» Given task:
Transcribe the lines below verbatim, skipping the images.

» Raw data:
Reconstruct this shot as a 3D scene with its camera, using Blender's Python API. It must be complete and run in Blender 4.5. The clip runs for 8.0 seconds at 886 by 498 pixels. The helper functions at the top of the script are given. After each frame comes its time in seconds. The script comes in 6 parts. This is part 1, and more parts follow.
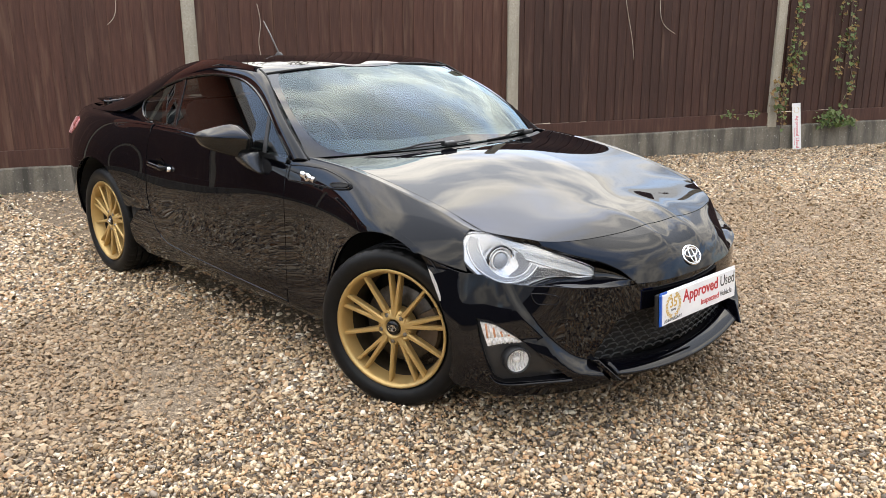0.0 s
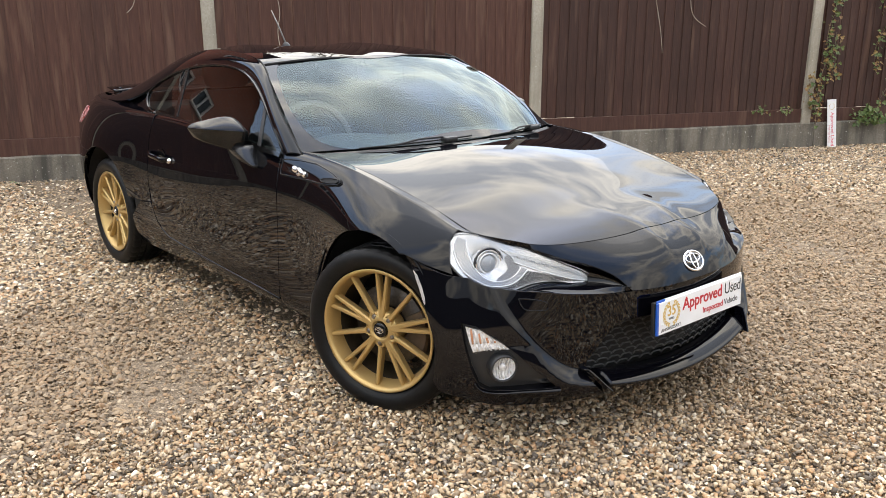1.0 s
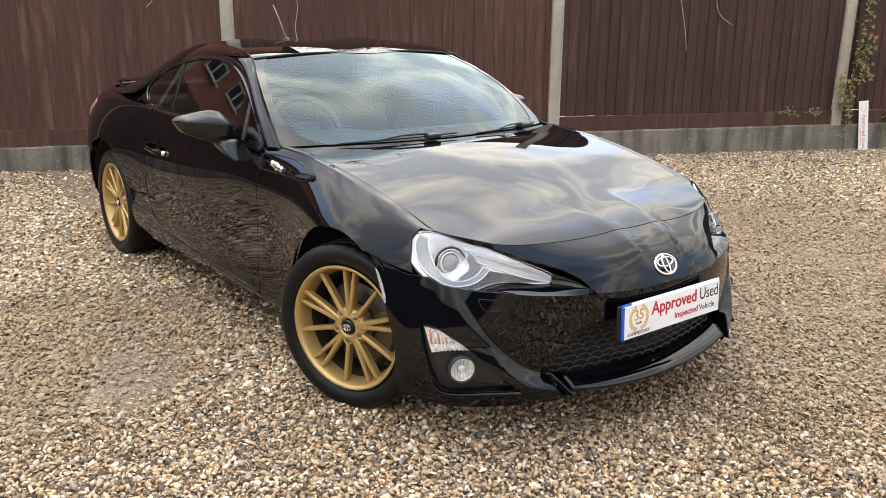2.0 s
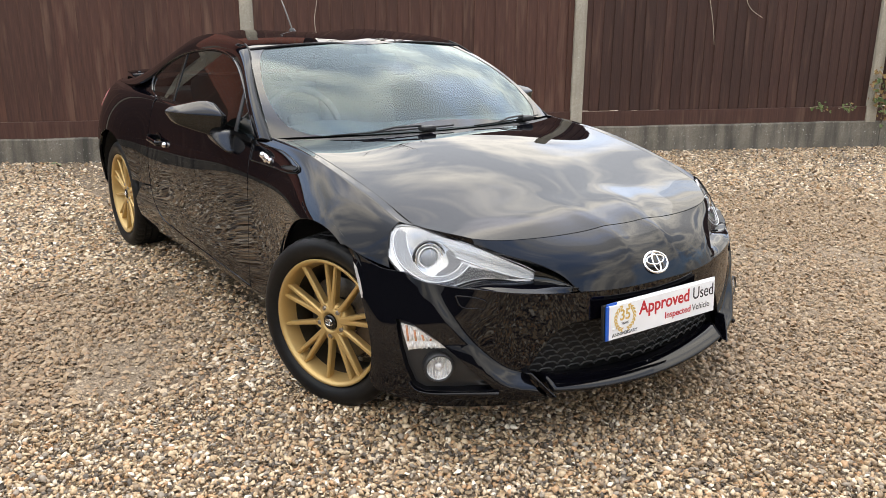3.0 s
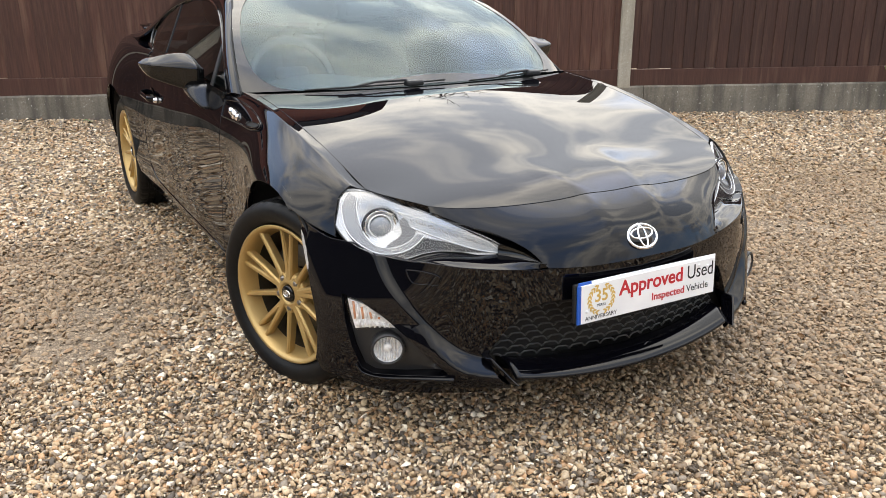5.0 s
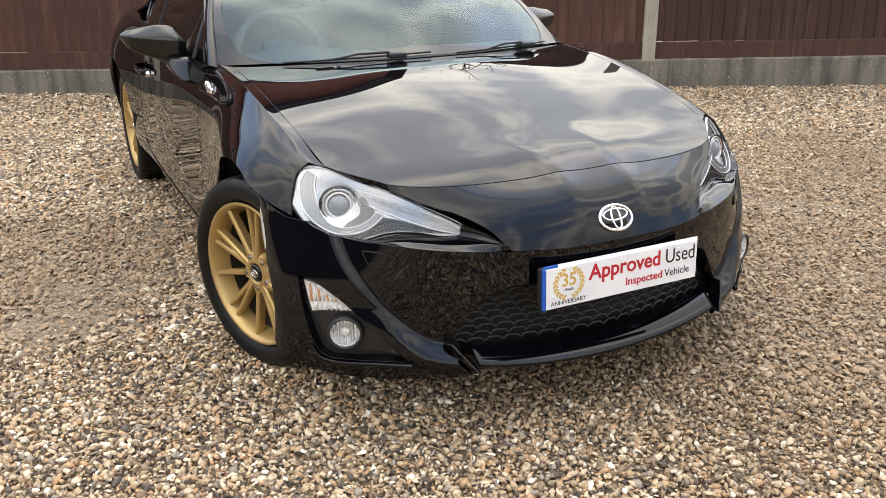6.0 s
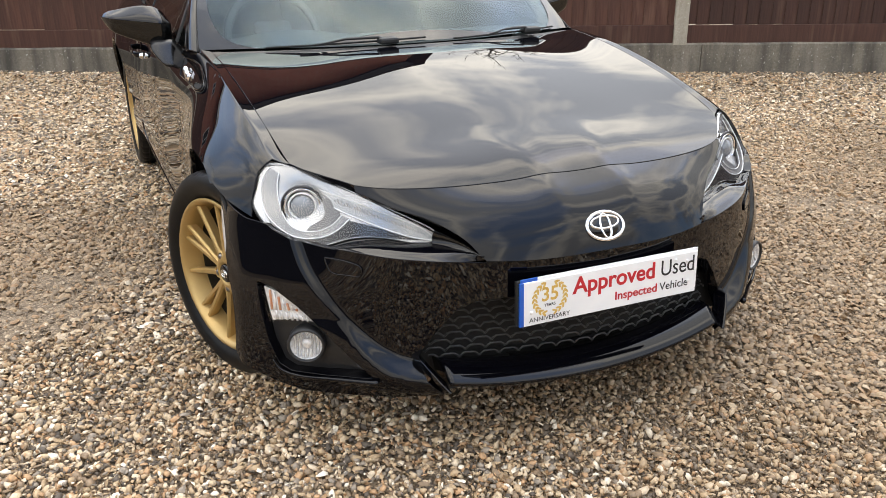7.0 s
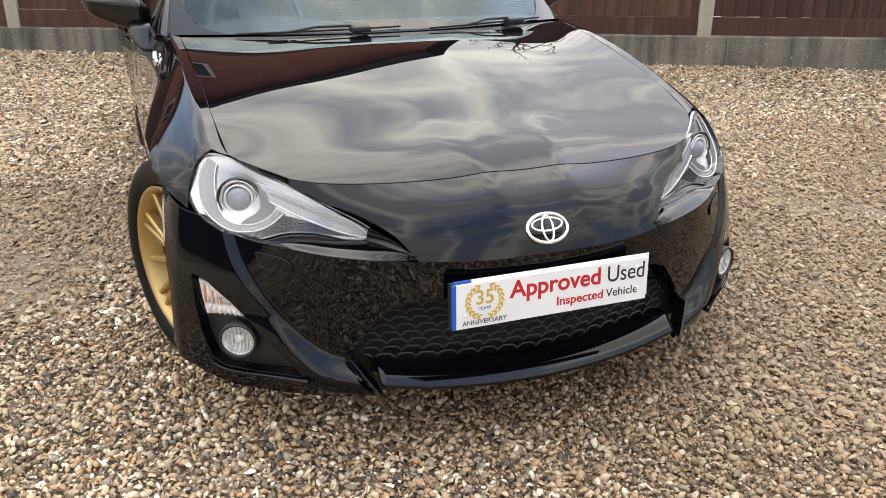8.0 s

» Final result:
Reconstruct this shot as a 3D scene with its camera, using Blender's Python API. It must be complete and run in Blender 4.5. The clip runs for 8.0 seconds at 886 by 498 pixels. The helper functions at the top of the script are given. After each frame comes its time in seconds. The script comes in 6 parts. This is part 1, and more parts follow.
0.0 s
1.0 s
2.0 s
3.0 s
5.0 s
6.0 s
7.0 s
8.0 s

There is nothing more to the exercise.